═══ DATA SHOWN

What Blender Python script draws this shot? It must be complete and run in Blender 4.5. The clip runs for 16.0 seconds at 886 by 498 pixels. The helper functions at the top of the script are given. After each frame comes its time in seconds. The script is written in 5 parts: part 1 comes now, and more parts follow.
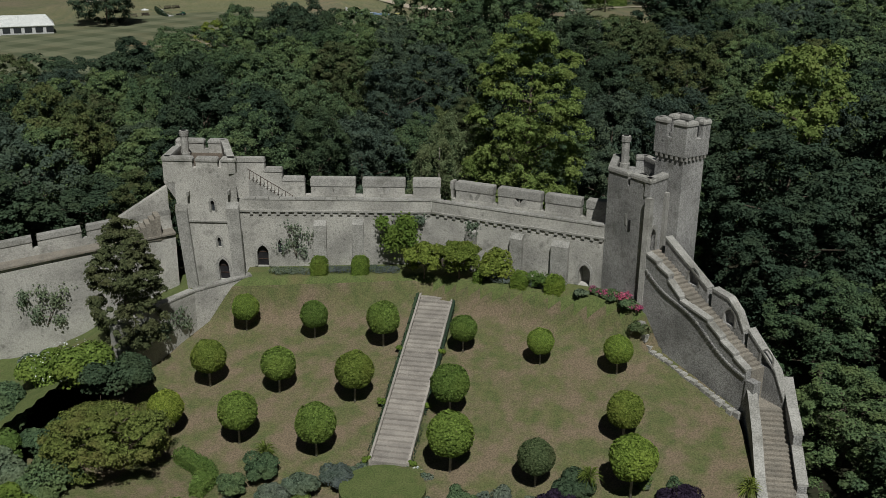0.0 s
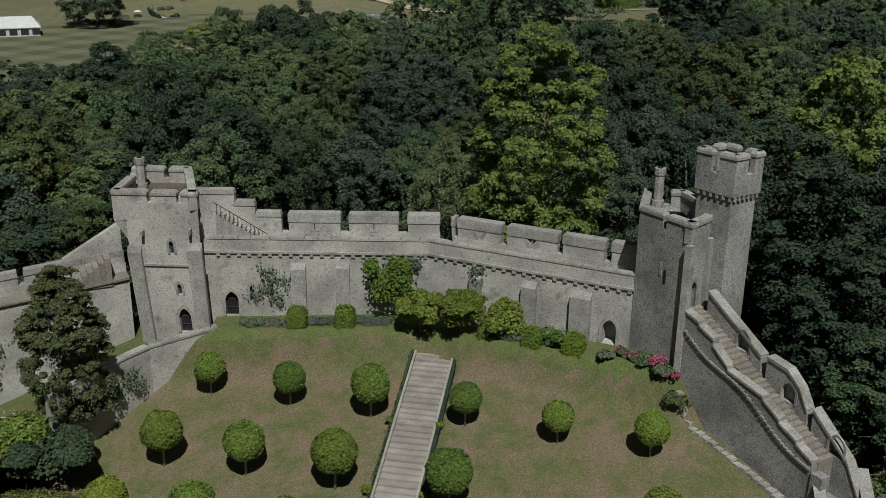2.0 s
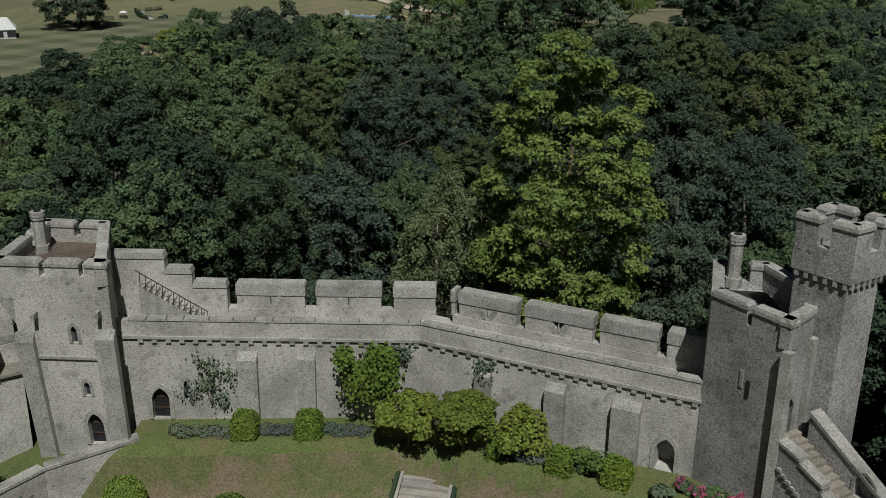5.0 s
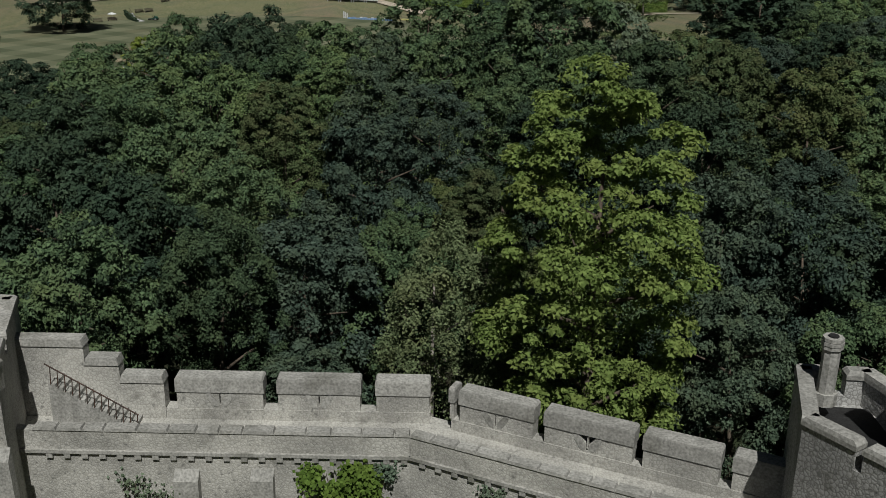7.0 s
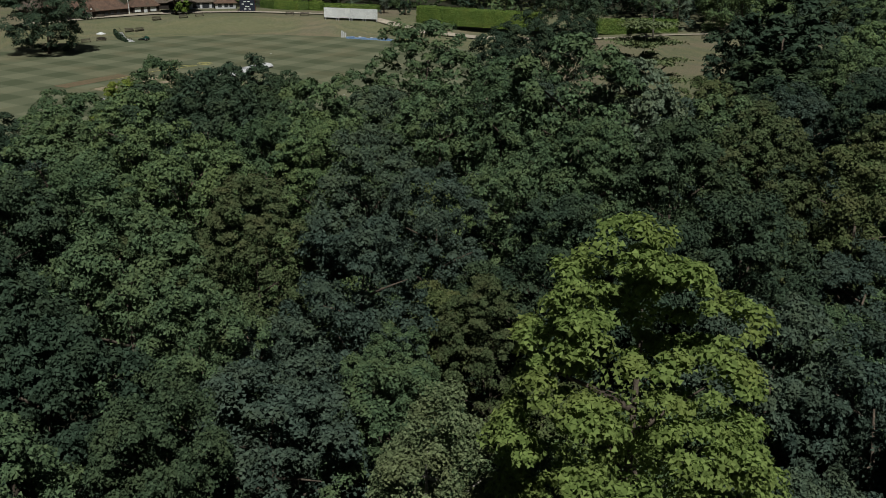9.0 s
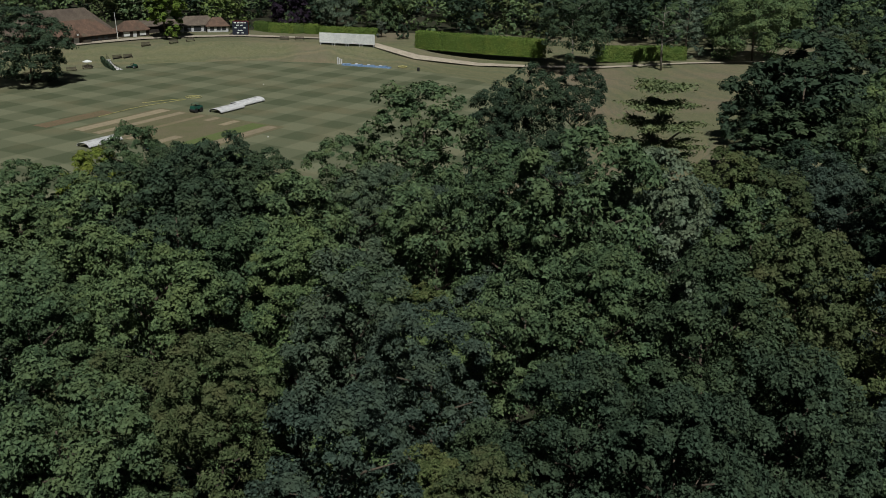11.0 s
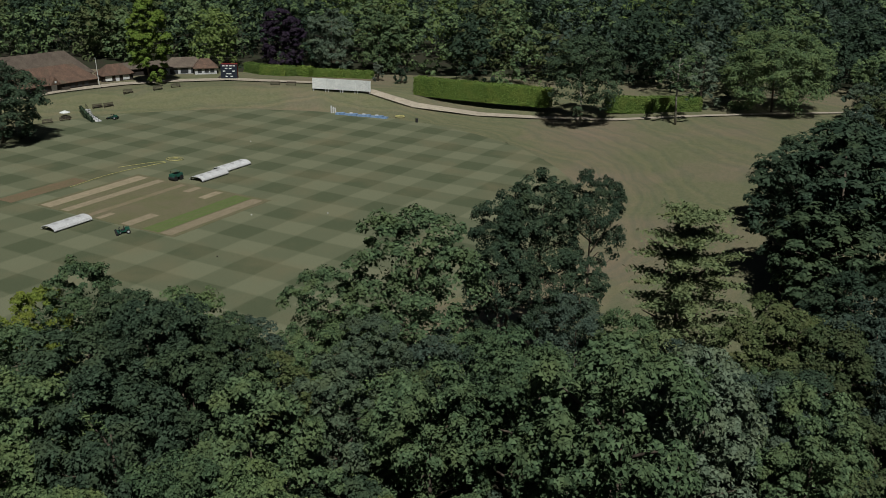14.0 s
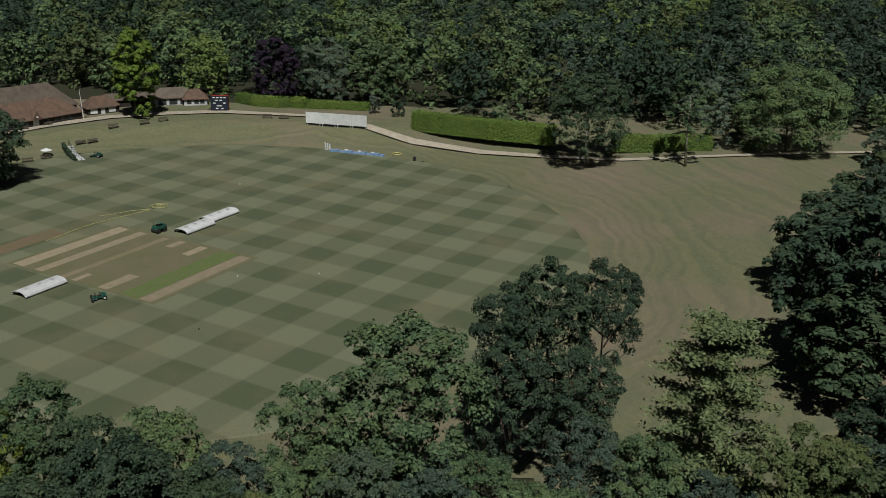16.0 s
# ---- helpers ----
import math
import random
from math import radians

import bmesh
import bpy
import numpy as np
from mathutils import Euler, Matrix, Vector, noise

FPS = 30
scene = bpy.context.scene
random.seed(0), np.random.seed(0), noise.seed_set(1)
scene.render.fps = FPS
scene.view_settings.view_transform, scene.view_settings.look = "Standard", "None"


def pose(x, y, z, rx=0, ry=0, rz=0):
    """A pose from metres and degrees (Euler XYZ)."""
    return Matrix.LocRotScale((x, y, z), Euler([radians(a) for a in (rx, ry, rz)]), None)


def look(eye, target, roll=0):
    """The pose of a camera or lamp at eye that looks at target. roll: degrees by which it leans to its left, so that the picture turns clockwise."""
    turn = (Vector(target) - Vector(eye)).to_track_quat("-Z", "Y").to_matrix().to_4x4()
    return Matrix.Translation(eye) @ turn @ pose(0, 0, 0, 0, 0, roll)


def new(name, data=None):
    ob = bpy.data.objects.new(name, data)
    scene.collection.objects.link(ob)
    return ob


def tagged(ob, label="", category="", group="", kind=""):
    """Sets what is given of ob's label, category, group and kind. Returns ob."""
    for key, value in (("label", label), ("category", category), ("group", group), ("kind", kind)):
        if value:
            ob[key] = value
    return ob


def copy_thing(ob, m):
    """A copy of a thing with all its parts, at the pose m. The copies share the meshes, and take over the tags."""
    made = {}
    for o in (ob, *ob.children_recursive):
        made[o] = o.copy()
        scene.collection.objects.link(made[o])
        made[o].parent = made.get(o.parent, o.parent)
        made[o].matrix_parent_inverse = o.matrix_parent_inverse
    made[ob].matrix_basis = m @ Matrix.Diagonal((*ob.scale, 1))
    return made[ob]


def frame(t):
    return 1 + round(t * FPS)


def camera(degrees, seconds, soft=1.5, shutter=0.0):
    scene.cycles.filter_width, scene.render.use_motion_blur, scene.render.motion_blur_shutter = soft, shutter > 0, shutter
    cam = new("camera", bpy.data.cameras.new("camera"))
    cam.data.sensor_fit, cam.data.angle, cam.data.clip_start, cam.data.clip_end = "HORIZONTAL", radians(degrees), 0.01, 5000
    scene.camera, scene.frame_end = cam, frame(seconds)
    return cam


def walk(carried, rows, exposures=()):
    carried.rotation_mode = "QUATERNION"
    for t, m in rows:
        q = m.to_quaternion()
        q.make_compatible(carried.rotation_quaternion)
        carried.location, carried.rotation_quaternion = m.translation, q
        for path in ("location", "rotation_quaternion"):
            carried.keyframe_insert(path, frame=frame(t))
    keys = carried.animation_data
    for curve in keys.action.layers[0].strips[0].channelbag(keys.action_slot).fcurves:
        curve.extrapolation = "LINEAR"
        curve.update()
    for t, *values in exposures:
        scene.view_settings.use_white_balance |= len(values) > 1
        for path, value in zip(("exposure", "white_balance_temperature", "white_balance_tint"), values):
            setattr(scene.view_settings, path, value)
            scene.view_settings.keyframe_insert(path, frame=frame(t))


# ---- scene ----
cam = camera(48.0, 16.0, soft=0.6)
# seconds, place, turn
PATH = [
    (0, 0.00, 0.00, 31.30, 70.42, -0.60, -0.02),
    (0.5, 0.11, 3.33, 31.01, 70.41, -0.63, 0.05),
    (1, 0.21, 6.68, 30.67, 70.40, -0.65, 0.13),
    (1.5, 0.31, 10.05, 30.46, 70.41, -0.67, 0.21),
    (2, 0.40, 13.34, 30.39, 70.44, -0.68, 0.29),
    (2.5, 0.51, 16.58, 30.28, 70.47, -0.67, 0.36),
    (3, 0.62, 19.78, 30.03, 70.47, -0.66, 0.42),
    (3.5, 0.72, 22.96, 29.57, 70.47, -0.65, 0.48),
    (4, 0.78, 26.13, 29.11, 70.46, -0.64, 0.53),
    (5.25, 0.82, 34.23, 28.65, 70.41, -0.68, 0.64),
    (6.5, 0.88, 42.38, 28.34, 70.37, -0.74, 0.75),
    (7, 0.97, 45.70, 28.22, 70.38, -0.79, 0.83),
    (7.5, 1.00, 49.00, 28.45, 70.38, -0.81, 0.89),
    (8, 1.01, 52.30, 29.37, 70.39, -0.82, 0.95),
    (8.5, 1.04, 55.57, 30.69, 70.41, -0.83, 0.99),
    (9, 1.09, 58.79, 32.06, 70.43, -0.85, 1.01),
    (10.2, 1.09, 66.55, 35.50, 70.43, -0.87, 1.04),
    (11.5, 1.05, 75.05, 39.27, 70.42, -0.88, 1.07),
    (12, 1.03, 78.50, 40.83, 70.42, -0.89, 1.10),
    (12.5, 1.04, 81.93, 42.40, 70.43, -0.90, 1.11),
    (13, 1.06, 85.33, 43.99, 70.44, -0.90, 1.13),
    (13.5, 1.07, 88.69, 45.62, 70.44, -0.89, 1.15),
    (14, 1.03, 92.06, 47.31, 70.45, -0.91, 1.16),
    (14.5, 0.90, 95.48, 48.93, 70.47, -0.92, 1.15),
    (15, 0.76, 98.98, 50.49, 70.49, -0.96, 1.14),
    (15.5, 0.68, 102.49, 52.06, 70.51, -1.01, 1.14),
    (16, 0.65, 105.99, 53.56, 70.52, -1.06, 1.14),
]
walk(cam, [(t, pose(*r)) for t, *r in PATH])
walk_exposure = -0.4
scene.view_settings.exposure = walk_exposure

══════

(DIRECTIVE):
Make an exact copy of the data, leaving its pictures out.

(TASK OUTPUT):
What Blender Python script draws this shot? It must be complete and run in Blender 4.5. The clip runs for 16.0 seconds at 886 by 498 pixels. The helper functions at the top of the script are given. After each frame comes its time in seconds. The script is written in 5 parts: part 1 comes now, and more parts follow.
0.0 s
2.0 s
5.0 s
7.0 s
9.0 s
11.0 s
14.0 s
16.0 s
# ---- helpers ----
import math
import random
from math import radians

import bmesh
import bpy
import numpy as np
from mathutils import Euler, Matrix, Vector, noise

FPS = 30
scene = bpy.context.scene
random.seed(0), np.random.seed(0), noise.seed_set(1)
scene.render.fps = FPS
scene.view_settings.view_transform, scene.view_settings.look = "Standard", "None"


def pose(x, y, z, rx=0, ry=0, rz=0):
    """A pose from metres and degrees (Euler XYZ)."""
    return Matrix.LocRotScale((x, y, z), Euler([radians(a) for a in (rx, ry, rz)]), None)


def look(eye, target, roll=0):
    """The pose of a camera or lamp at eye that looks at target. roll: degrees by which it leans to its left, so that the picture turns clockwise."""
    turn = (Vector(target) - Vector(eye)).to_track_quat("-Z", "Y").to_matrix().to_4x4()
    return Matrix.Translation(eye) @ turn @ pose(0, 0, 0, 0, 0, roll)


def new(name, data=None):
    ob = bpy.data.objects.new(name, data)
    scene.collection.objects.link(ob)
    return ob


def tagged(ob, label="", category="", group="", kind=""):
    """Sets what is given of ob's label, category, group and kind. Returns ob."""
    for key, value in (("label", label), ("category", category), ("group", group), ("kind", kind)):
        if value:
            ob[key] = value
    return ob


def copy_thing(ob, m):
    """A copy of a thing with all its parts, at the pose m. The copies share the meshes, and take over the tags."""
    made = {}
    for o in (ob, *ob.children_recursive):
        made[o] = o.copy()
        scene.collection.objects.link(made[o])
        made[o].parent = made.get(o.parent, o.parent)
        made[o].matrix_parent_inverse = o.matrix_parent_inverse
    made[ob].matrix_basis = m @ Matrix.Diagonal((*ob.scale, 1))
    return made[ob]


def frame(t):
    return 1 + round(t * FPS)


def camera(degrees, seconds, soft=1.5, shutter=0.0):
    scene.cycles.filter_width, scene.render.use_motion_blur, scene.render.motion_blur_shutter = soft, shutter > 0, shutter
    cam = new("camera", bpy.data.cameras.new("camera"))
    cam.data.sensor_fit, cam.data.angle, cam.data.clip_start, cam.data.clip_end = "HORIZONTAL", radians(degrees), 0.01, 5000
    scene.camera, scene.frame_end = cam, frame(seconds)
    return cam


def walk(carried, rows, exposures=()):
    carried.rotation_mode = "QUATERNION"
    for t, m in rows:
        q = m.to_quaternion()
        q.make_compatible(carried.rotation_quaternion)
        carried.location, carried.rotation_quaternion = m.translation, q
        for path in ("location", "rotation_quaternion"):
            carried.keyframe_insert(path, frame=frame(t))
    keys = carried.animation_data
    for curve in keys.action.layers[0].strips[0].channelbag(keys.action_slot).fcurves:
        curve.extrapolation = "LINEAR"
        curve.update()
    for t, *values in exposures:
        scene.view_settings.use_white_balance |= len(values) > 1
        for path, value in zip(("exposure", "white_balance_temperature", "white_balance_tint"), values):
            setattr(scene.view_settings, path, value)
            scene.view_settings.keyframe_insert(path, frame=frame(t))


# ---- scene ----
cam = camera(48.0, 16.0, soft=0.6)
# seconds, place, turn
PATH = [
    (0, 0.00, 0.00, 31.30, 70.42, -0.60, -0.02),
    (0.5, 0.11, 3.33, 31.01, 70.41, -0.63, 0.05),
    (1, 0.21, 6.68, 30.67, 70.40, -0.65, 0.13),
    (1.5, 0.31, 10.05, 30.46, 70.41, -0.67, 0.21),
    (2, 0.40, 13.34, 30.39, 70.44, -0.68, 0.29),
    (2.5, 0.51, 16.58, 30.28, 70.47, -0.67, 0.36),
    (3, 0.62, 19.78, 30.03, 70.47, -0.66, 0.42),
    (3.5, 0.72, 22.96, 29.57, 70.47, -0.65, 0.48),
    (4, 0.78, 26.13, 29.11, 70.46, -0.64, 0.53),
    (5.25, 0.82, 34.23, 28.65, 70.41, -0.68, 0.64),
    (6.5, 0.88, 42.38, 28.34, 70.37, -0.74, 0.75),
    (7, 0.97, 45.70, 28.22, 70.38, -0.79, 0.83),
    (7.5, 1.00, 49.00, 28.45, 70.38, -0.81, 0.89),
    (8, 1.01, 52.30, 29.37, 70.39, -0.82, 0.95),
    (8.5, 1.04, 55.57, 30.69, 70.41, -0.83, 0.99),
    (9, 1.09, 58.79, 32.06, 70.43, -0.85, 1.01),
    (10.2, 1.09, 66.55, 35.50, 70.43, -0.87, 1.04),
    (11.5, 1.05, 75.05, 39.27, 70.42, -0.88, 1.07),
    (12, 1.03, 78.50, 40.83, 70.42, -0.89, 1.10),
    (12.5, 1.04, 81.93, 42.40, 70.43, -0.90, 1.11),
    (13, 1.06, 85.33, 43.99, 70.44, -0.90, 1.13),
    (13.5, 1.07, 88.69, 45.62, 70.44, -0.89, 1.15),
    (14, 1.03, 92.06, 47.31, 70.45, -0.91, 1.16),
    (14.5, 0.90, 95.48, 48.93, 70.47, -0.92, 1.15),
    (15, 0.76, 98.98, 50.49, 70.49, -0.96, 1.14),
    (15.5, 0.68, 102.49, 52.06, 70.51, -1.01, 1.14),
    (16, 0.65, 105.99, 53.56, 70.52, -1.06, 1.14),
]
walk(cam, [(t, pose(*r)) for t, *r in PATH])
walk_exposure = -0.4
scene.view_settings.exposure = walk_exposure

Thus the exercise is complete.